Ideally yes, if those are your primary metal anchors. If your engagement ring is platinum or white gold, a white gold or steel watch maintains cohesion. If your ring is rose gold or yellow gold, matching that metal in your watch creates visual harmony. Mixing metals across your most prominent jewelry pieces (ring, watch, bracelets) can work, but requires intentional styling and confidence.

Is it okay to wear a sports watch with business attire?

Depending on the watch and context, sometimes. A steel sports watch with a classic dial and modest case size (under 42mm) can work in business-casual environments, especially if the dial is restrained in design. However, a large chronograph with multiple subdials and a thick rubber strap will look out of place in formal business settings. When in doubt, a dress watch on leather is the safer choice.

How do I know if my watch is too big for my wrist?

A general guideline is that the watch lugs (the points where the band attaches) shouldn’t extend beyond the width of your wrist. However, personal style and proportions matter—someone with an affinity for vintage watches might embrace a slightly oversized piece. If the watch visually overwhelms your wrist or feels physically uncomfortable, it’s probably too large.

Can I wear multiple watches?

Technically yes, but practically, most people find it uncomfortable and visually awkward. Some collectors and watch enthusiasts wear watches on each wrist, which works as a deliberate styling choice. If you want multiple watches, the better approach is rotating them based on occasion and outfit rather than wearing several simultaneously.

Should I match my watch band to my shoes?
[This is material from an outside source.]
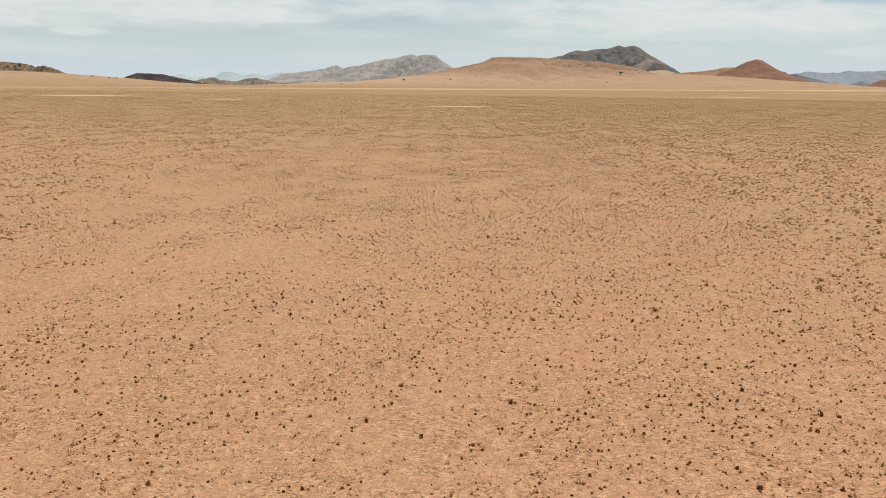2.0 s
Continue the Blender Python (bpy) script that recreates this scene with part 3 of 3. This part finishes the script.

This was a traditional styling rule, but modern dressing is more flexible. A leather watch band in black or brown will coordinate with most neutral wardrobes without needing to match shoes exactly. Thinking of your watch band as part of your metal/jewelry coordination (matching other accessories) matters more than matching footwear. That said, if your entire outfit is very coordinated and formal, having your watch band tone complement your shoe and belt leather creates a polished effect.